### DIRECTIONS FOR THIS TASK
Extract from the entries below, exactly as given, only the lines from the line containing "of a camera" to the line containing "what is given", both lines included.

### RECORDS
— BEGIN —

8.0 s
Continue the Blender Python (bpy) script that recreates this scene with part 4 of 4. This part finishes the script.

— END —
— BEGIN —

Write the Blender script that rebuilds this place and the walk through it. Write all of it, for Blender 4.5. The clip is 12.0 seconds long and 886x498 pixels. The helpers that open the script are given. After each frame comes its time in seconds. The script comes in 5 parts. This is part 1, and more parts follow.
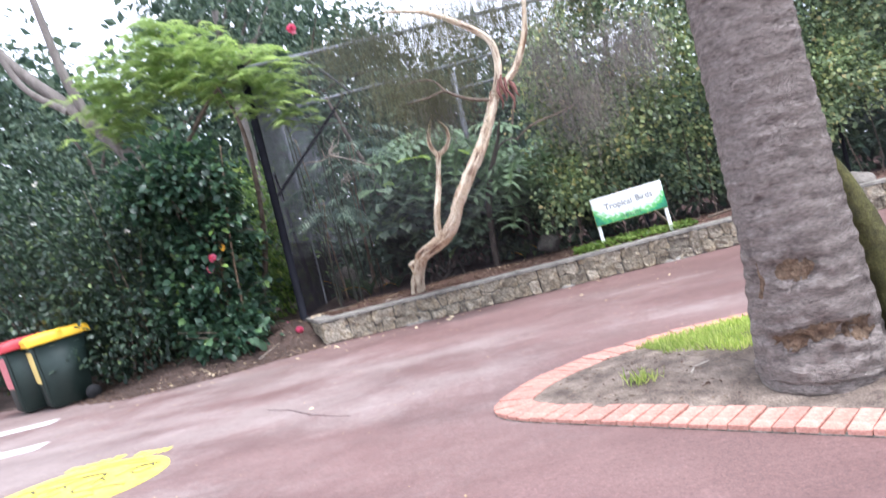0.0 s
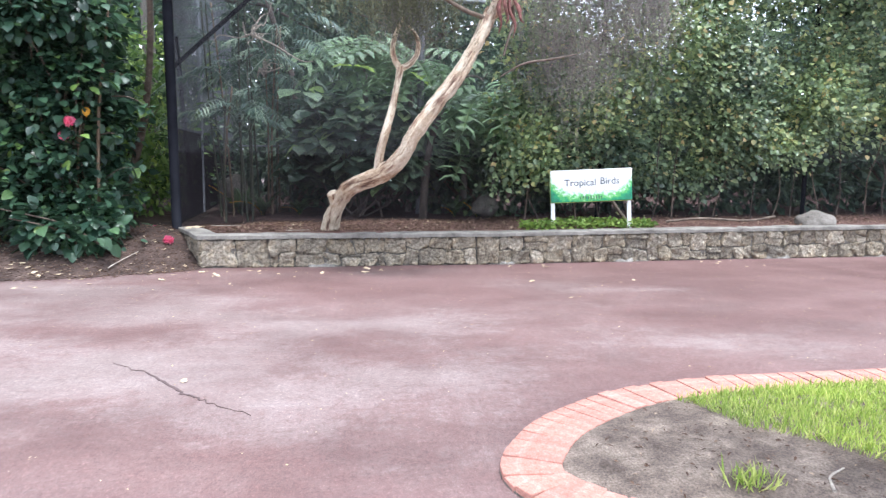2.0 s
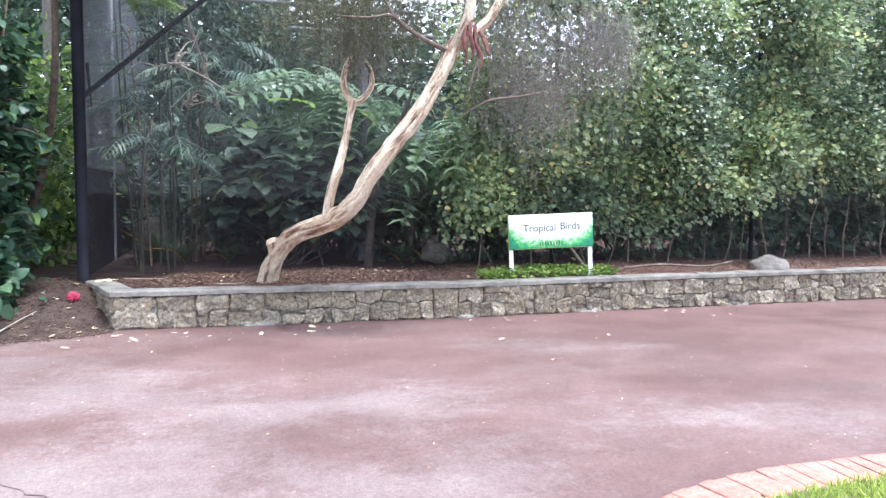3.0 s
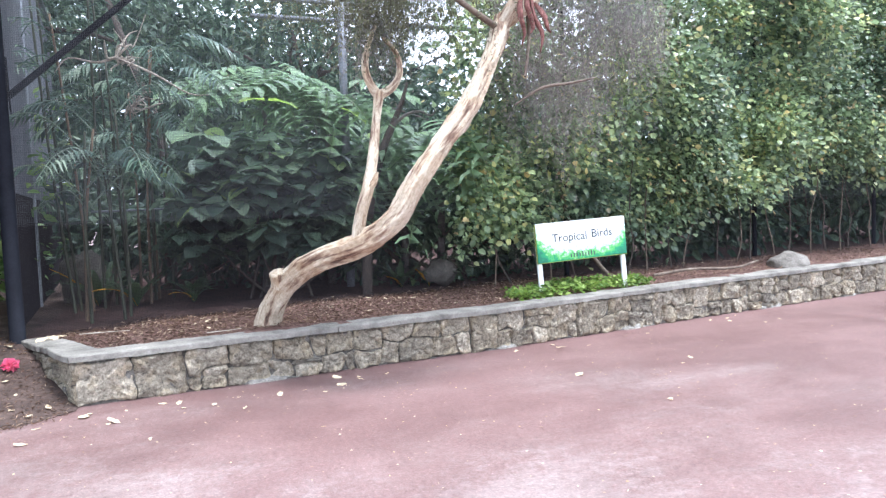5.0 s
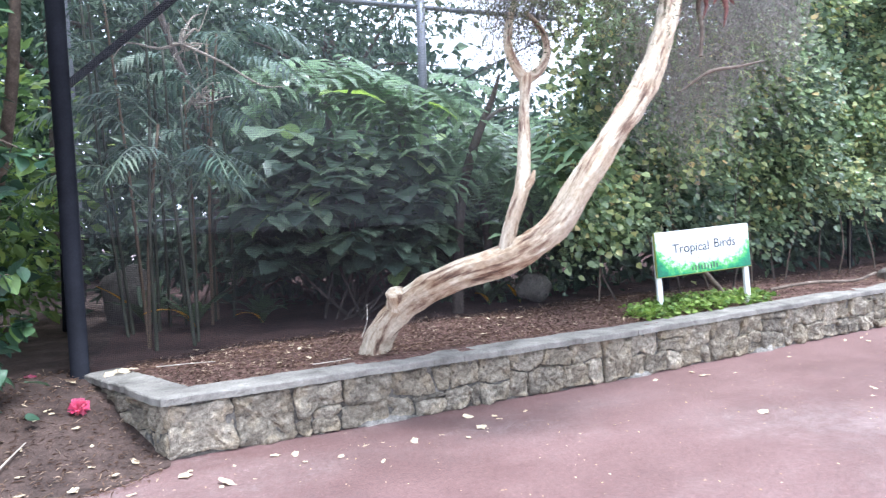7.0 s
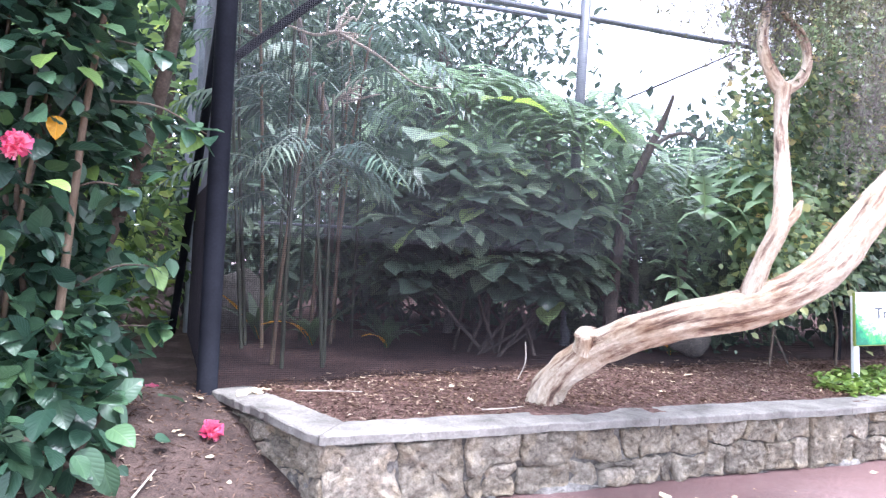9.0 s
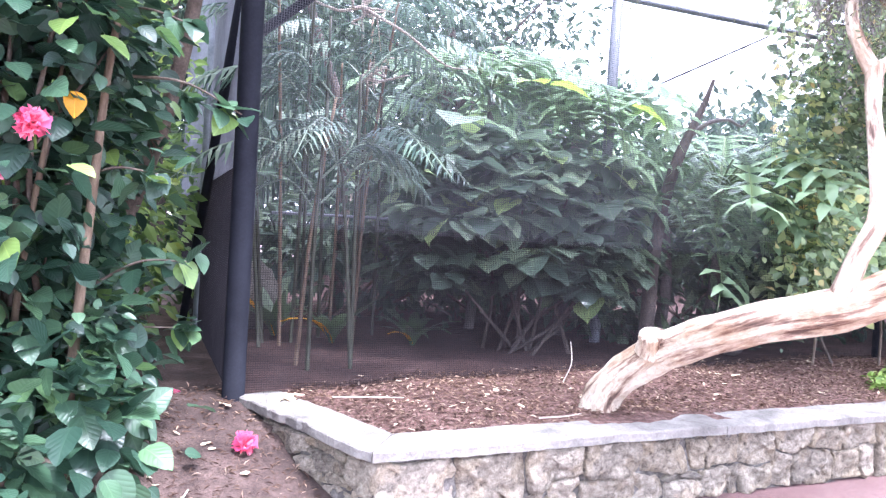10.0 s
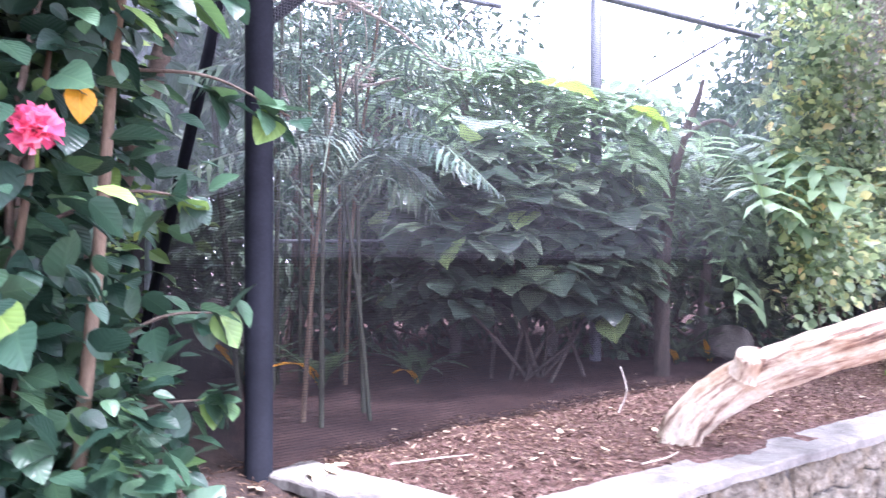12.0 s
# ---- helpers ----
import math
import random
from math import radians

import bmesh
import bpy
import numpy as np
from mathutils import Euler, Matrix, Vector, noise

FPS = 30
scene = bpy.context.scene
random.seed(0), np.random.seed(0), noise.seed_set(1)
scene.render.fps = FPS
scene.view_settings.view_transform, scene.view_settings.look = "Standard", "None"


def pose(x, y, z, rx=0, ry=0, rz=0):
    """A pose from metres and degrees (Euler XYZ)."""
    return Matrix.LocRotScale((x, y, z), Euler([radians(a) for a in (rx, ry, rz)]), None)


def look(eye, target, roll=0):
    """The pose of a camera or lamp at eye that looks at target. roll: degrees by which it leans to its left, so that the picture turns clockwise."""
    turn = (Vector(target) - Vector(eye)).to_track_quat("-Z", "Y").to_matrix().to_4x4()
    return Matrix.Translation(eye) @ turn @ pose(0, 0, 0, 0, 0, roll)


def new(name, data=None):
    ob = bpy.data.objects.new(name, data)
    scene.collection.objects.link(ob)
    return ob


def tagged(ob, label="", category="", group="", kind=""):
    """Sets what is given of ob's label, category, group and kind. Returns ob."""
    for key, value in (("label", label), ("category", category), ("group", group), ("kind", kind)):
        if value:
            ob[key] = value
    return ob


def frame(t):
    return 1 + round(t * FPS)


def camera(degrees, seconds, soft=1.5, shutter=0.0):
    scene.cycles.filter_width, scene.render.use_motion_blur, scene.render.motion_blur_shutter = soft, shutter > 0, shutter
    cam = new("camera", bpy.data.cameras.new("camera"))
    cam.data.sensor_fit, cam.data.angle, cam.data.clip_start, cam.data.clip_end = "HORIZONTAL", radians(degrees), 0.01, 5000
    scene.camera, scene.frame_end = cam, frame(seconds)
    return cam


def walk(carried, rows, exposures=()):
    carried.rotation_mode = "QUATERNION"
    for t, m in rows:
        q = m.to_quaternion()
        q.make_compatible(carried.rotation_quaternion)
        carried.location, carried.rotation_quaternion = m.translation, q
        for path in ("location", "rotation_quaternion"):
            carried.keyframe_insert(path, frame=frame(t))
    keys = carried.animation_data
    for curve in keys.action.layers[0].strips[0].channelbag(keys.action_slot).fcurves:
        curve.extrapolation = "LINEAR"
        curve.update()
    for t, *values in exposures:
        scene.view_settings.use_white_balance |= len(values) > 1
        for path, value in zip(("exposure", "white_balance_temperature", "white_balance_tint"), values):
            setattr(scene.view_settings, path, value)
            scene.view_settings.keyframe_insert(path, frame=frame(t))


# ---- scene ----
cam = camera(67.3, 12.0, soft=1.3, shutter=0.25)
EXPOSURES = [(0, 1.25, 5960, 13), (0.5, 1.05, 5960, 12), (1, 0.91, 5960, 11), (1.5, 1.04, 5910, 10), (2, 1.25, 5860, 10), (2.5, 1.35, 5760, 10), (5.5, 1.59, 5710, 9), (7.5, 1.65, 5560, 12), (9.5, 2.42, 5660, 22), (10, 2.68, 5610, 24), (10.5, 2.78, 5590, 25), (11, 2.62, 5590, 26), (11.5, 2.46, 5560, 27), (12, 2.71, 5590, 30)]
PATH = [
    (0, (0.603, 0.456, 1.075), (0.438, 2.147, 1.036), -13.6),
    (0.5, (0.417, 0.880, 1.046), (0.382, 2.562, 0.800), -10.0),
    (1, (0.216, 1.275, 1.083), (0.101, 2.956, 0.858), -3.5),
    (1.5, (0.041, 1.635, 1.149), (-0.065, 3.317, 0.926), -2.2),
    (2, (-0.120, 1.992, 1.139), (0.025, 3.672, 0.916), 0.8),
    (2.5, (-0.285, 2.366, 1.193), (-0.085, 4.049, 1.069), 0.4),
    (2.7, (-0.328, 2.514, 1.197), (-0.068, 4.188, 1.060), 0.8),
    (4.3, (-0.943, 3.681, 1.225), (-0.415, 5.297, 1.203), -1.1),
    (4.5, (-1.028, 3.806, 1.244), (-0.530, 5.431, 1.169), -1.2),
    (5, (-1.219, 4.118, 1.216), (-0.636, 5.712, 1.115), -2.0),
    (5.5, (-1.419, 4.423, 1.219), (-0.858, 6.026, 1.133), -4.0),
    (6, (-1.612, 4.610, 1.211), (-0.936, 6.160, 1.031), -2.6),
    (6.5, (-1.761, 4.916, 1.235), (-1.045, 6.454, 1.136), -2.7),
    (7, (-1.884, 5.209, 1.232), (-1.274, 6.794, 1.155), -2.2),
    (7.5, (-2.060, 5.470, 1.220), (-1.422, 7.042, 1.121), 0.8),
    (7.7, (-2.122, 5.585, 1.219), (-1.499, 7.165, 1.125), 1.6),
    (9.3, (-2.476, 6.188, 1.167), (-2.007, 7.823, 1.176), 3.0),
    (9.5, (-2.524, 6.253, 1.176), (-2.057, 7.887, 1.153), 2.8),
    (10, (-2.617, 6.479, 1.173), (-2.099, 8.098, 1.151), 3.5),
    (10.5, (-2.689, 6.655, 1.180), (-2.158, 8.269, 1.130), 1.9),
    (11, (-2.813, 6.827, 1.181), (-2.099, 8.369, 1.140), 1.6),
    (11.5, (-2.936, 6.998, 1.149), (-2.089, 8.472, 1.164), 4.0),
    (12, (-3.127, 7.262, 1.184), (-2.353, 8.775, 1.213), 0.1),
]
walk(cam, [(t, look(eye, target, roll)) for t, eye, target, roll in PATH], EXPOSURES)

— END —

### ANSWER
    """The pose of a camera or lamp at eye that looks at target. roll: degrees by which it leans to its left, so that the picture turns clockwise."""
    turn = (Vector(target) - Vector(eye)).to_track_quat("-Z", "Y").to_matrix().to_4x4()
    return Matrix.Translation(eye) @ turn @ pose(0, 0, 0, 0, 0, roll)


def new(name, data=None):
    ob = bpy.data.objects.new(name, data)
    scene.collection.objects.link(ob)
    return ob


def tagged(ob, label="", category="", group="", kind=""):
    """Sets what is given of ob's label, category, group and kind. Returns ob."""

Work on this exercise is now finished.